TASK REQUIREMENTS: Only the lines from the start of the data to the line containing "0.037))]), 0.9, spec=0.2)", both included, should be output, exactly and without pictures.

SOURCE EXCERPT:
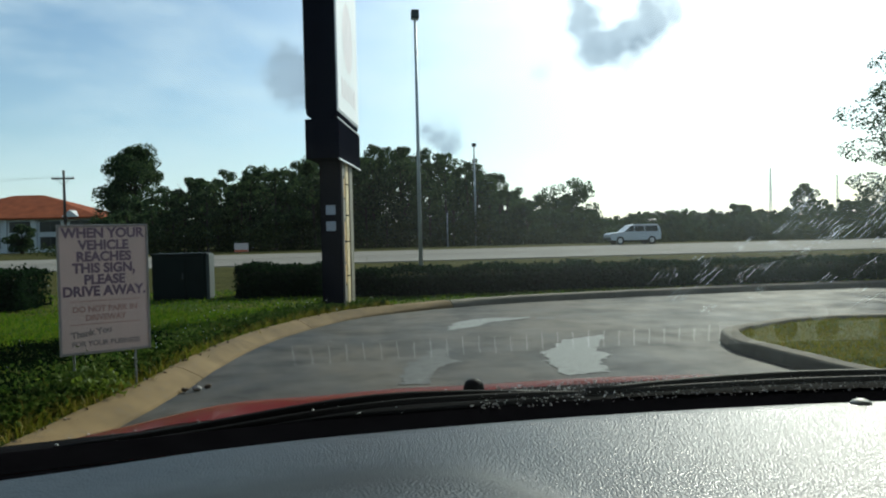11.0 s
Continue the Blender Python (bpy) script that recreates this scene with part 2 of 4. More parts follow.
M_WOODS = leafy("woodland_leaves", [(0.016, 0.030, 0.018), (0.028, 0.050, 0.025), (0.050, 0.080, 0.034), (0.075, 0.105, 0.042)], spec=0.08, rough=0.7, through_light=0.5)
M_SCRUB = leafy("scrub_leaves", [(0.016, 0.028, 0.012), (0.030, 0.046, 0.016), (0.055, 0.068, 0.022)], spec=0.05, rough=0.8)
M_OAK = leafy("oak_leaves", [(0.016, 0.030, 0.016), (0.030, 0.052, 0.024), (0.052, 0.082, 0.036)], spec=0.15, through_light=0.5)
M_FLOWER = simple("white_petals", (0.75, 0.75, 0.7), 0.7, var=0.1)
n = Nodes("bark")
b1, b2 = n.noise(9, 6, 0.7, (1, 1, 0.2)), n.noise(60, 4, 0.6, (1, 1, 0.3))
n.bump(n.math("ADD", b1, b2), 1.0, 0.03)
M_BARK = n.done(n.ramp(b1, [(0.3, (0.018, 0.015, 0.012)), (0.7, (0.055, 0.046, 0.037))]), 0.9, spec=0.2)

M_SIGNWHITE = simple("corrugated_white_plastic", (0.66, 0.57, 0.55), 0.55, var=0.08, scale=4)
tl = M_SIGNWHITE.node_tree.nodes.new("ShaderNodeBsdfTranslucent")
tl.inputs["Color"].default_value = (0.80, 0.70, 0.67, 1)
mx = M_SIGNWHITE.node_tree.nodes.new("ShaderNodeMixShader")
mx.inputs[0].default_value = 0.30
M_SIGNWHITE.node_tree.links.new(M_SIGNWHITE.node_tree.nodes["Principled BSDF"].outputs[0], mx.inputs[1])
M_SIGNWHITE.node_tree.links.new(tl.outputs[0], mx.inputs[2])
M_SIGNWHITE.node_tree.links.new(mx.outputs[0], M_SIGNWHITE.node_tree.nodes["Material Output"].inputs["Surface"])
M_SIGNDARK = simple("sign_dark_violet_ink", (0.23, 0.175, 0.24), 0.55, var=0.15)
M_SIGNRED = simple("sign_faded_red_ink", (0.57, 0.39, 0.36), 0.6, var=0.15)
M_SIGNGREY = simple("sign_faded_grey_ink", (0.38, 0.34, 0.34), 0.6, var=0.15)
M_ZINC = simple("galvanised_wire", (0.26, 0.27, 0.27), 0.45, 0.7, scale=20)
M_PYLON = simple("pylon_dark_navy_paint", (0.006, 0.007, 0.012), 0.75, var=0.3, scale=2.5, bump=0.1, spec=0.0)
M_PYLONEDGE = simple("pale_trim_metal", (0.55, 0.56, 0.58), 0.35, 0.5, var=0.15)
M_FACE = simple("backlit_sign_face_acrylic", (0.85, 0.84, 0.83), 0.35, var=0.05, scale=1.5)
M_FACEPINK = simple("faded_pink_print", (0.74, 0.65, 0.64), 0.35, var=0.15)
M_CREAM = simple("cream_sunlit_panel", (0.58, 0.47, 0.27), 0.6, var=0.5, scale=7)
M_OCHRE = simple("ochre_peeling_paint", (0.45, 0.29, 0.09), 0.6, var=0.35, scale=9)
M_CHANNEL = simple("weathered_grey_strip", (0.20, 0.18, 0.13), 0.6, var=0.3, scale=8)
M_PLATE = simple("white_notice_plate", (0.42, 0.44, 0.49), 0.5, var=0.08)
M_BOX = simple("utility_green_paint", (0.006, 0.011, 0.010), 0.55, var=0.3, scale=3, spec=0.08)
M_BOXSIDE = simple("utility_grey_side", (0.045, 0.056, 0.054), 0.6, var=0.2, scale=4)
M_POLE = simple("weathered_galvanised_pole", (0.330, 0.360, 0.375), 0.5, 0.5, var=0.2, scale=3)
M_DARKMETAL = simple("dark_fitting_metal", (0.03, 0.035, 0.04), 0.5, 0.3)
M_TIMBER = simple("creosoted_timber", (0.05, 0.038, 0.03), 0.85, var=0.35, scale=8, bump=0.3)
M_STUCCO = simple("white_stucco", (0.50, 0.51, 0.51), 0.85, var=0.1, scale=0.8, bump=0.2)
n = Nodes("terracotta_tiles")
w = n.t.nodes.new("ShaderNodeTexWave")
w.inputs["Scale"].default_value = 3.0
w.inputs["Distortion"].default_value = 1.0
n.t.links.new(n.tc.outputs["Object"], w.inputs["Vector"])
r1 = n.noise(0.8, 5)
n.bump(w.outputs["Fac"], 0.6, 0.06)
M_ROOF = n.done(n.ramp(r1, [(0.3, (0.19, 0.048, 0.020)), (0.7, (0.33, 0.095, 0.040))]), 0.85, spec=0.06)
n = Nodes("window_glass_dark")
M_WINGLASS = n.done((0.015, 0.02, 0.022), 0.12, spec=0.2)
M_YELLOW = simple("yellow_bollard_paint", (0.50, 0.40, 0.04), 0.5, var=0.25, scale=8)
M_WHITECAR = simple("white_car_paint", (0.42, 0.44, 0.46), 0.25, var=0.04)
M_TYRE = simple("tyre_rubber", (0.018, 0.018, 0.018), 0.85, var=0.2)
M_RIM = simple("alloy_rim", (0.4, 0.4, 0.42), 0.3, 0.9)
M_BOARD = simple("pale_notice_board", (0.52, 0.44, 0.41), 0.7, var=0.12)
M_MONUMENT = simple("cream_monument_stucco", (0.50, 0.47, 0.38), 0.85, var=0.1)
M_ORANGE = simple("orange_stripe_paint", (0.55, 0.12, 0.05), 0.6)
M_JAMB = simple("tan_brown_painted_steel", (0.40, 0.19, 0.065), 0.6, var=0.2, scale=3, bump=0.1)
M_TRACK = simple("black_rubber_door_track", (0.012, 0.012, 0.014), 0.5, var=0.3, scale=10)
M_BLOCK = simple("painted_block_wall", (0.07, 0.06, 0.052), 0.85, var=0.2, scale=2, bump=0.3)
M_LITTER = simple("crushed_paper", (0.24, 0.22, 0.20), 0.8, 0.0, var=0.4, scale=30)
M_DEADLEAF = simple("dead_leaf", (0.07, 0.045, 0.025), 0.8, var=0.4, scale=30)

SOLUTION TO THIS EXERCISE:
11.0 s
Continue the Blender Python (bpy) script that recreates this scene with part 2 of 4. More parts follow.
M_WOODS = leafy("woodland_leaves", [(0.016, 0.030, 0.018), (0.028, 0.050, 0.025), (0.050, 0.080, 0.034), (0.075, 0.105, 0.042)], spec=0.08, rough=0.7, through_light=0.5)
M_SCRUB = leafy("scrub_leaves", [(0.016, 0.028, 0.012), (0.030, 0.046, 0.016), (0.055, 0.068, 0.022)], spec=0.05, rough=0.8)
M_OAK = leafy("oak_leaves", [(0.016, 0.030, 0.016), (0.030, 0.052, 0.024), (0.052, 0.082, 0.036)], spec=0.15, through_light=0.5)
M_FLOWER = simple("white_petals", (0.75, 0.75, 0.7), 0.7, var=0.1)
n = Nodes("bark")
b1, b2 = n.noise(9, 6, 0.7, (1, 1, 0.2)), n.noise(60, 4, 0.6, (1, 1, 0.3))
n.bump(n.math("ADD", b1, b2), 1.0, 0.03)
M_BARK = n.done(n.ramp(b1, [(0.3, (0.018, 0.015, 0.012)), (0.7, (0.055, 0.046, 0.037))]), 0.9, spec=0.2)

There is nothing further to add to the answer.